[begin DATA EXCERPT]
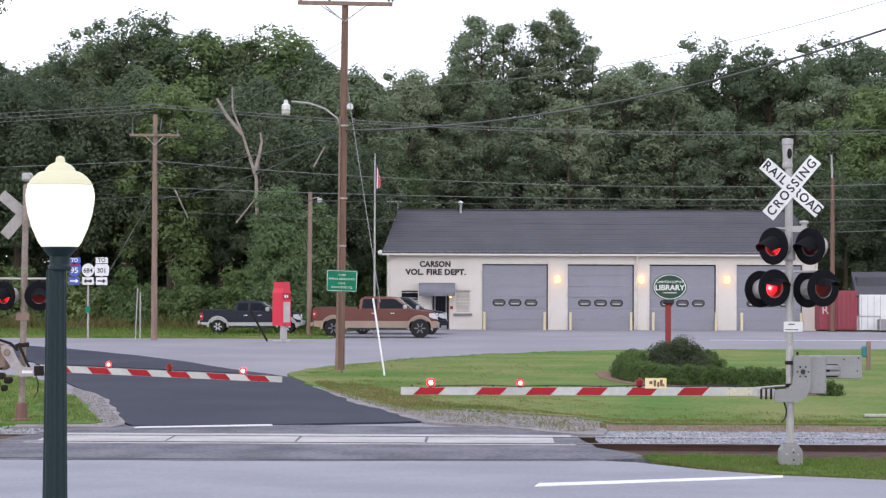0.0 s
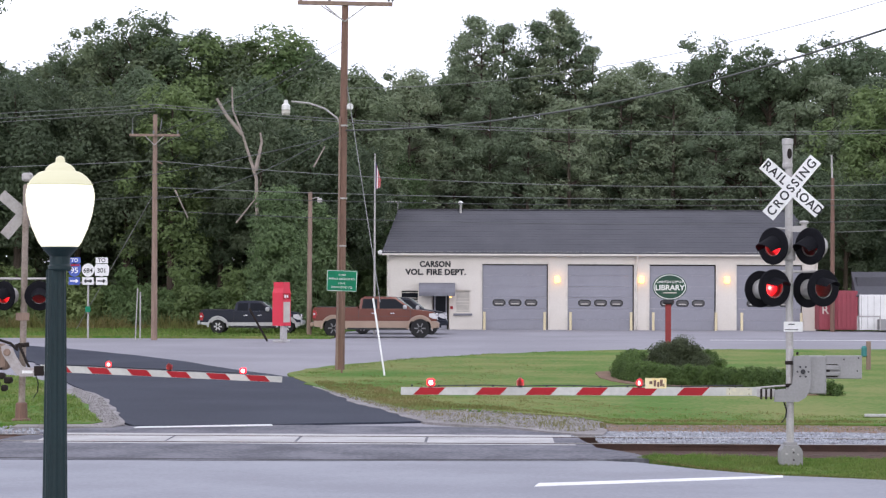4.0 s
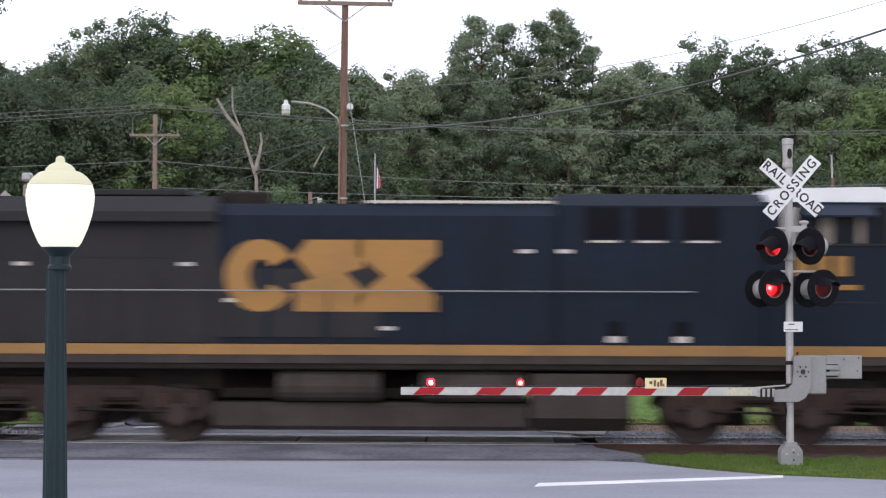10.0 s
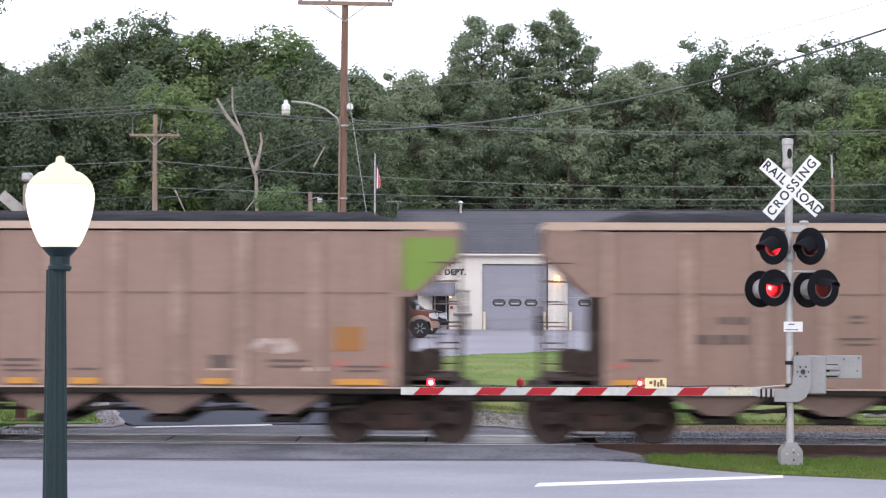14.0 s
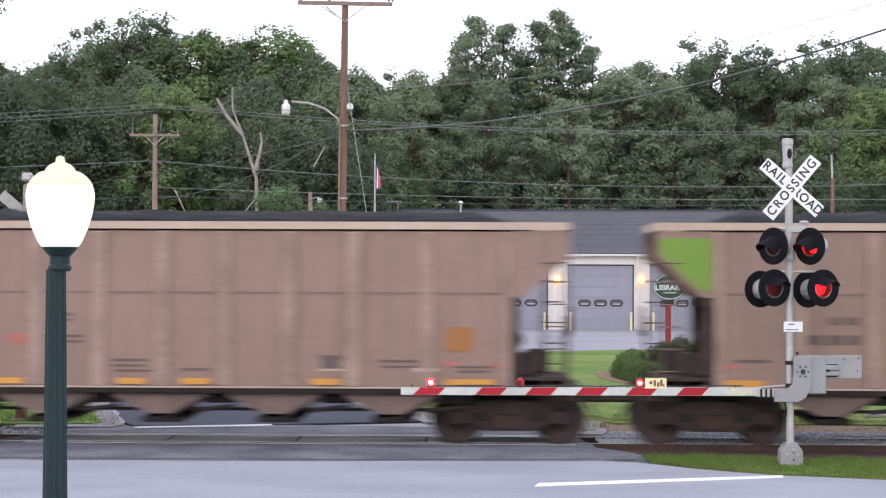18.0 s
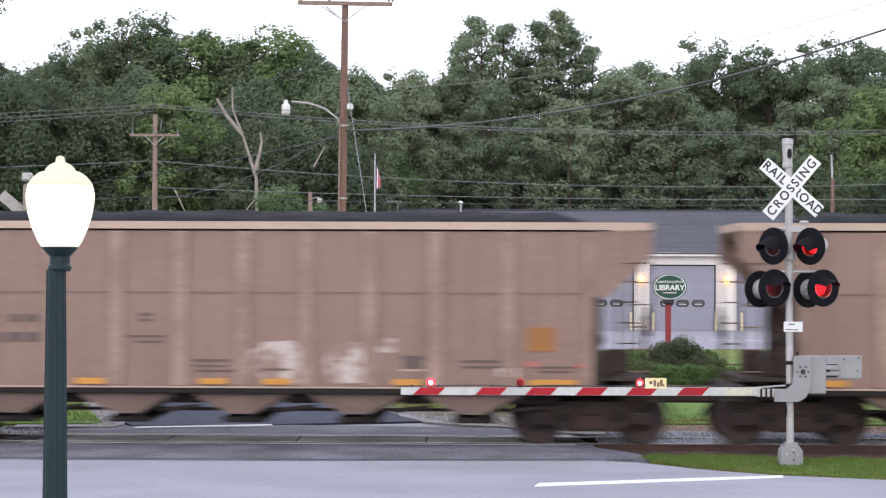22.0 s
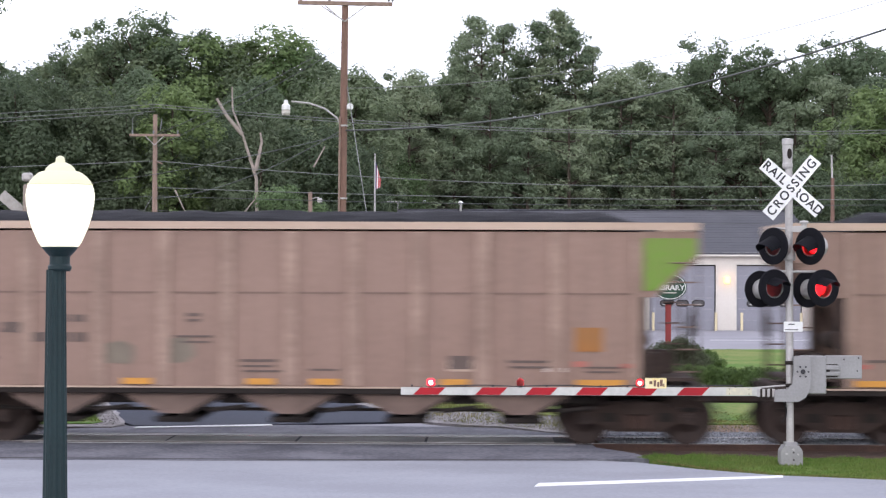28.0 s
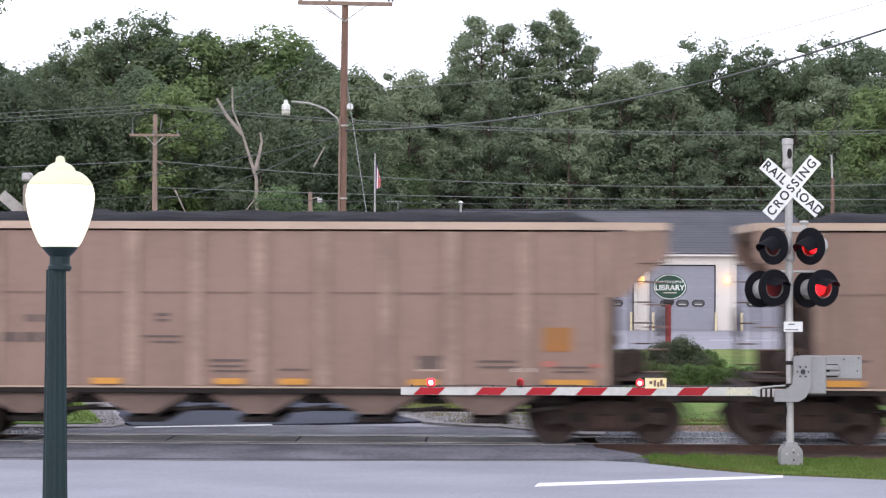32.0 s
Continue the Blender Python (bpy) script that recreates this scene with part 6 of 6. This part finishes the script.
def bush(name, m, rx, ry, rz, n, size, material, label, category="shrub", clumps=40, rough=0.25, group=""):
    s = thing(name, m, label, category, group)
    cs, rs, ns = [], [], []
    for _ in range(clumps):
        u = rng.normal(size=3)
        u /= np.linalg.norm(u)
        u[2] = abs(u[2])
        f = rng.uniform(0.55, 0.9)
        cs.append((u[0] * rx * f, u[1] * ry * f, u[2] * rz * f))
        rs.append(min(rx, ry, rz) * rng.uniform(0.25, 0.42) * (1 + rough * rng.normal()))
        ns.append(n)
    rs = [max(0.05, r) for r in rs]
    v, f = leaf_cloud(cs, rs, ns, size)
    raw("foliage", v, f, material, s)
    bm = bmesh.new()
    for k in range(6):
        e = cs[k]
        rod(bm, (e[0] * 0.15, e[1] * 0.15, -0.05), e, 0.03, 0.012, 5)
    part("stems", bm, BARK, s)
    return s


def woods():
    oak = [broadleaf("oak_tree", 15, 4.2, 2.0, LEAF_A, 120, 150, 0.135, "dark green broadleaf tree in full leaf"),
           broadleaf("oak_tree", 17, 3.9, 4.0, LEAF_A, 120, 150, 0.135, "tall dark green broadleaf tree"),
           broadleaf("oak_tree", 12, 3.6, 0.8, LEAF_B, 110, 150, 0.13, "lighter green broadleaf tree at the wood's edge"),
           broadleaf("oak_tree", 19, 3.7, 7.5, LEAF_A, 120, 105, 0.125, "tall thin-crowned tree with sky showing through", (0.1, 0.2), True),
           broadleaf("oak_tree", 14, 2.8, 1.8, LEAF_B, 110, 140, 0.125, "slender light green tree", (0.17, 0.3)),
           broadleaf("oak_tree", 15, 4.0, 3.4, LEAF_G, 120, 150, 0.135, "broadleaf tree with leaf colour darkened for edge shade")]
    pines = [pine("pine_tree", 17, 2.9, 4.0, 135, "dark green pine with layered boughs"),
             pine("pine_tree", 20, 2.7, 5.0, 115, "tall pine with an open crown"),
             pine("pine_tree", 14, 2.7, 2.5, 140, "bushy dark green pine")]
    tall = {oak[0]: 15, oak[1]: 17, oak[2]: 12, oak[3]: 19, oak[4]: 14, oak[5]: 15, pines[0]: 17, pines[1]: 20, pines[2]: 14}
    first = set()

    def plant(src, x, y, sc):
        m = pose(x, y, 0, 0, 0, rng.uniform(0, 360)) @ Matrix.Diagonal((sc * rng.uniform(0.92, 1.1), sc * rng.uniform(0.92, 1.1), sc, 1))
        if src not in first:
            first.add(src)
            src.matrix_basis = m
            return
        o = copy_thing(src, Matrix.LocRotScale(m.translation, m.to_quaternion(), None))
        o.scale = m.to_scale()
    # left wood edge, mostly in the leaf colour darkened to imitate canopy shade
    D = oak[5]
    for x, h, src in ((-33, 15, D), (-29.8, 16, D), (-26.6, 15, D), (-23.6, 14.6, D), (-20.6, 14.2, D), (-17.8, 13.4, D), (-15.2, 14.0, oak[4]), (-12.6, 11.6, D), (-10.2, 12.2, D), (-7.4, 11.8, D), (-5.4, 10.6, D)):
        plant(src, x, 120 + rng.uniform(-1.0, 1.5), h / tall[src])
    for x in np.arange(-38, -2, 3.0):
        plant(oak[rng.integers(0, 2)], x + rng.normal(0, 0.6), 129 + rng.uniform(-2, 2), rng.uniform(0.82, 0.95))
    # behind the station: pines
    for x in np.arange(-2, 36, 2.4):
        plant(pines[2 if rng.random() < 0.6 else 0], x + rng.normal(0, 0.5), 134 + rng.uniform(-2, 2), rng.uniform(0.85, 0.98))
    # the skyline, tree by tree: x and height
    O, T, L, P = oak[1], oak[3], oak[4], pines[1]
    line = ((-33, 15.5, O), (-28.2, 15.6, O), (-26.4, 16.6, O), (-24.8, 18.6, T), (-23.0, 17.8, O), (-21.4, 20.0, T), (-19.6, 20.7, T), (-18.0, 20.2, T), (-16.6, 18.6, oak[2]), (-14.8, 18.2, O), (-12.9, 18.2, O),
            (-11.4, 19.3, L), (-9.9, 18.4, L), (-8.2, 17.4, O), (-6.7, 17.0, T), (-5.2, 15.4, O), (-3.7, 16.0, T), (-1.9, 17.0, T), (-0.2, 16.9, T), (1.5, 18.2, P), (2.4, 18.9, P), (3.9, 18.6, P), (5.4, 16.6, P), (6.5, 18.7, P), (7.5, 19.4, P), (8.5, 18.3, P), (9.6, 17.2, P),
            (11.2, 17.1, T), (13.4, 16.8, O), (15.4, 16.7, T), (17.5, 19.4, T), (19.2, 18.4, T), (21.2, 18.5, T), (23.4, 18.0, T), (25.0, 19.0, T), (26.8, 19.2, T), (28.6, 17.6, O), (31, 17.5, T), (34, 17, O))
    for x, h, src in line:
        plant(src, x, 140 + rng.uniform(-1.5, 1.5), h / tall[src] * 1.02)
    plant(oak[2], 28.4, 127, 1.2)
    plant(oak[2], 26.0, 127, 1.2)
    # low trees in the darkened leaf, painting shade under the light crowns
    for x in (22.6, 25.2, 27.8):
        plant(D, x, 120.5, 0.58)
    plant(oak[4], 30.2, 125, 1.0)
    for x in np.arange(21.5, 26.5, 2.6):
        plant(oak[0], x, 125 + rng.uniform(-1, 2), rng.uniform(0.6, 0.72))
    # the tree whose twigs hang into view nearby
    t = broadleaf("near_tree", 14, 3.6, 8.8, LEAF_A, 80, 170, 0.09, "broadleaf tree overhanging the road", (0.13, 0.27), True)
    t.matrix_basis = pose(-15.85, 60, 0)


woods()
# vine-clad masses at the wood's edge
for x, y, rx, rz in ((-8.6, 112.0, 1.7, 9.6), (-8.5, 112.4, 1.6, 6.4), (-6.6, 116.5, 1.5, 8.0), (-4.9, 132.5, 2.2, 11.2), (-2.6, 132, 2.3, 11.6), (-5.3, 121.5, 1.9, 10.4)):
    bush("vine_covered_tree", pose(x, y, 0), rx, rx, rz, 200, 0.09, LEAF_D, "dead tree smothered in dark green vines", "vine tree", 135, 0.3, "vine-clad trees")
# undergrowth along the wood
src = bush("undergrowth_bush", pose(-27, 115.5, 0), 1.9, 1.5, 2.6, 120, 0.12, LEAF_B, "low green undergrowth at the wood's edge", "shrub", 50, 0.3, "undergrowth")
src2 = bush("undergrowth_bush", pose(-24.6, 116.5, 0), 1.7, 1.4, 3.6, 120, 0.125, LEAF_B, "dark green undergrowth at the wood's edge", "shrub", 55, 0.3, "undergrowth")
for i, x in enumerate(np.arange(-29, -9.5, 1.5)):
    copy_thing(src if i % 2 else src2, pose(x, 115.2 + rng.uniform(-0.6, 1.6), 0, 0, 0, rng.uniform(0, 360)))
for x in np.arange(-12, 34, 5.0):
    copy_thing(src2, pose(x, 131 + rng.uniform(-1, 1), 0, 0, 0, rng.uniform(0, 360)))
# the depth of the wood, closing the view between the trunks
n = 64000
p = np.stack([rng.uniform(-42, 42, n), rng.uniform(143, 156, n), rng.uniform(0, 1, n) ** 0.62], 1)
top = 15.2 + 0.9 * np.sin(p[:, 0] * 0.9) + 0.8 * np.sin(p[:, 0] * 0.37 + 1) - 3.0 * np.exp(-((p[:, 0] - 6.0) / 1.6) ** 2)
p[:, 2] *= top
v, f = leaf_cloud(p[::8].tolist(), [0.9] * (n // 8), [20] * (n // 8), 0.3)
tagged(raw("far_woods", v, f, LEAF_C), "dense dark green foliage deep in the wood", "woods", kind="stuff")
# understorey, its forest shade put into the leaf colour
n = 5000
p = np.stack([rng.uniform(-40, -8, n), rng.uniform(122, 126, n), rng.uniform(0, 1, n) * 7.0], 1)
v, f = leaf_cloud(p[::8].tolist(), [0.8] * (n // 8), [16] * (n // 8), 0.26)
tagged(raw("wood_understorey", v, f, LEAF_G), "green understorey coloured dark for shade between the trunks", "woods", kind="stuff")
# planting round the library sign
bush("round_shrub", pose(7.05, 64.6, 0), 1.05, 0.8, 1.18, 330, 0.03, LEAF_F, "dark green shrub under the library sign", "shrub", 130, 0.1)
bush("round_shrub", pose(8.2, 66.2, 0), 0.5, 0.5, 0.8, 260, 0.03, LEAF_E, "small rounded dark green shrub", "shrub", 50, 0.12)
HEDGE = [(5.95, 66.6), (5.6, 65.0), (5.5, 63.2), (5.6, 61.6), (5.85, 60.3), (6.3, 59.4), (7.3, 58.7), (8.3, 58.1), (9.0, 56.7), (9.55, 54.6)]
spots = []
for (xa, ya), (xb, yb) in zip(HEDGE, HEDGE[1:]):
    k = max(1, round(math.hypot(xb - xa, yb - ya) / 0.5))
    spots += [(xa + (xb - xa) * i / k, ya + (yb - ya) * i / k) for i in range(k)]
hedge = None
for i, (x, y) in enumerate(spots):
    tall_ = 1.4 - 0.25 * min(1.0, i / 10)
    if hedge is None:
        hedge = bush("low_hedge", pose(x, y, 0), 0.46, 0.46, 0.5, 170, 0.032, LEAF_E, "clipped low green hedge plant", "hedge", 80, 0.1, "hedge round the sign")
        o = hedge
    else:
        o = copy_thing(hedge, pose(x, y, 0, 0, 0, rng.uniform(0, 360)))
    o.scale = (1.0, 1.0, tall_ * rng.uniform(0.94, 1.06))
patch("mulch_bed", [(4.75, 66.5), (4.6, 63), (4.75, 61.2), (5.2, 59.6), (6.2, 58.5), (8.2, 57.3), (9.2, 54.4), (10, 54.6), (9.6, 60), (9.2, 66), (6.5, 68.5)], 0.04, DIRT, "brown mulch bed under the hedge", "flower bed", wob=0.12)
bush("small_shrub", pose(9.9, 54.5, 0), 0.35, 0.3, 0.4, 70, 0.04, LEAF_E, "small dark shrub on the lawn", "shrub", 20, 0.3)


def snag():
    s = thing("dead_tree", pose(-9.95, 113.0, 0), "bare grey dead tree with forked limbs", "dead tree")
    bm = bmesh.new()
    for pts in ([(0.3, 0, 0), (0.1, 0, 8.0), (-0.6, 0, 10.2), (-1.15, 0, 11.6), (-1.2, 0, 12.8)], [(-0.65, 0, 10.3), (-1.5, 0, 11.3), (-2.0, 0, 12.2)], [(0.05, 0, 8.4), (0.25, 0, 9.2), (0.38, 0, 9.9), (0.3, 0, 10.4)]):
        for i, (a, b) in enumerate(zip(pts, pts[1:])):
            rod(bm, a, b, 0.12 * 0.75 ** i, 0.12 * 0.75 ** (i + 1), 8)
    part("forked_limb", bm, DEADWOOD, s)
    for a, b in (((3.1, 0.3, 8.6), (3.7, 0.3, 9.7)), ((-0.8, -1.5, 5.6), (0.3, -1.5, 7.0)), ((-4.3, 1, 7.4), (-3.6, 1, 5.9))):
        prod("broken_branch", s, DEADWOOD, a, b, 0.05, 0.03, 6)


snag()


# ---- what moves ----
COUPLING = [(0.0, -201.9), (9.0, -50.4), (11.4, -10.07), (12.0, -0.08), (13.0, 16.83), (14.0, 33.49), (17.0, 83.66), (18.0, 100.28), (19.0, 116.88), (20.0, 133.48), (21.0, 149.96), (22.0, 166.55), (23.0, 182.98),
            (24.0, 199.48), (25.0, 215.96), (28.0, 264.6), (29.0, 280.77), (30.0, 296.84), (31.0, 312.76), (32.0, 328.84)]


def along(t):
    for (t0, x0), (t1, x1) in zip(COUPLING, COUPLING[1:]):
        if t <= t1:
            return x0 + (x1 - x0) * (t - t0) / (t1 - t0)
    return COUPLING[-1][1]


def motions():
    for thing_, off, way, sets, r in ROLLING:
        turn = pose(0, 0, 0, 0, 0, 0 if way > 0 else 180)
        walk(thing_, [(t, TRACK @ Matrix.Translation((x + off, 0, 0)) @ turn) for t, x in COUPLING])
        seen = [k / 30 for k in range(0, 961) if -24 < along(k / 30) + off < 24]
        for w in sets:
            x, z = w.location.x, w.location.z
            rows = [(0.0, pose(x, 0, z))]
            if seen:
                s0 = along(seen[0])
                if seen[0] > 0:
                    rows.append((seen[0], pose(x, 0, z)))
                else:
                    rows = [(0.0, pose(x, 0, z))]
                for t in seen[1:]:
                    rows.append((t, Matrix.Translation((x, 0, z)) @ Matrix.Rotation(way * (along(t) - s0) / r, 4, "Y")))
                if seen[-1] < 32:
                    rows.append((32.0, rows[-1][1]))
            else:
                rows.append((32.0, pose(x, 0, z)))
            walk(w, rows)
    # lamps: each reflector swings round to face the road in turn
    for lamp, lit, lag in FLASHERS:
        at = lamp.location.copy()
        a = 0.0 if lit else 180.0
        rows = [(0.0, Matrix.Translation(at) @ pose(0, 0, 0, 0, 0, a))]
        k = 0
        while True:
            t = 0.25 + lag + 0.6228 * k
            if t > 31.95:
                break
            for j in range(4):
                rows.append((t - 0.05 + j / 30, Matrix.Translation(at) @ pose(0, 0, 0, 0, 0, a + 60 * j)))
            a += 180.0
            k += 1
        rows.append((32.0, Matrix.Translation(at) @ pose(0, 0, 0, 0, 0, a)))
        walk(lamp, rows)


motions()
[end DATA EXCERPT]
» **WORK INSTRUCTIONS**:
Search the data for the string "part" and copy each line where it appears.

» **ANSWER TO THE TASK**:
Continue the Blender Python (bpy) script that recreates this scene with part 6 of 6. This part finishes the script.
    part("stems", bm, BARK, s)
    part("forked_limb", bm, DEADWOOD, s)